Of course, I am not arguing that Lord of the Flies or Animal Farm are necessarily – to use Matthew Arnold’s phrase – “the best which has been thought and said”. The very existence of a short list of GCSE texts means that our choice is still bounded. But, within the boundaries the exam boards have foisted upon us, perhaps those texts are more prevalent in the conversation.

As such, references to these texts abound in popular culture.

For example, the television series Lost references Lord of the Flies not only thematically but also literally, with characters using it as shorthand for the atavistic behaviour of others: “Folks down on the beach might have been doctors and accountants a month ago, but it’s Lord of the Flies time now”; “They seem to have had a rough time of it. It looks like they went bloody Lord of the Flies out there.” On a simple level, Lost is actually a good example of the conversation of mankind in everyday operation, as it also references Animal Farm: “The pigs are walking,” proclaims one of the characters, expressing succinctly how the oppressed have become the oppressors. Of course, you can understand Lost without understanding these references, but it is like missing a part of the conversation or being left out of a private joke.

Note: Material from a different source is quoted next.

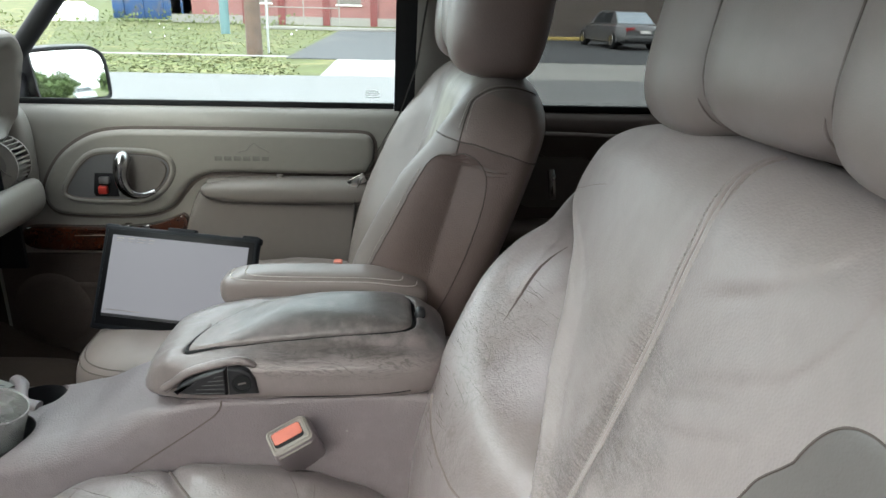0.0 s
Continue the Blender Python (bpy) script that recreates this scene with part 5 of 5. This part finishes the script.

But these are only a few examples of how the references in these texts reverberate into popular culture. They stretch beyond that to permeate human experience. By satisficing when we choose our texts, by accepting bounded rationality, we cut pupils off from the touchstones of, in Oakeshott’s words, the “conversation which, in the end, gives place and character to every human activity and utterance.”

So, when choosing a text for study, avoid satisficing. Because one thing we shouldn’t give in to is satisf… wait, what is the noun we use for the act of satisficing when choosing texts to study?

Of course…

Satisfiction.

Boom-tish. Ahfankyoo. I’m here all week. Try the veal, etc.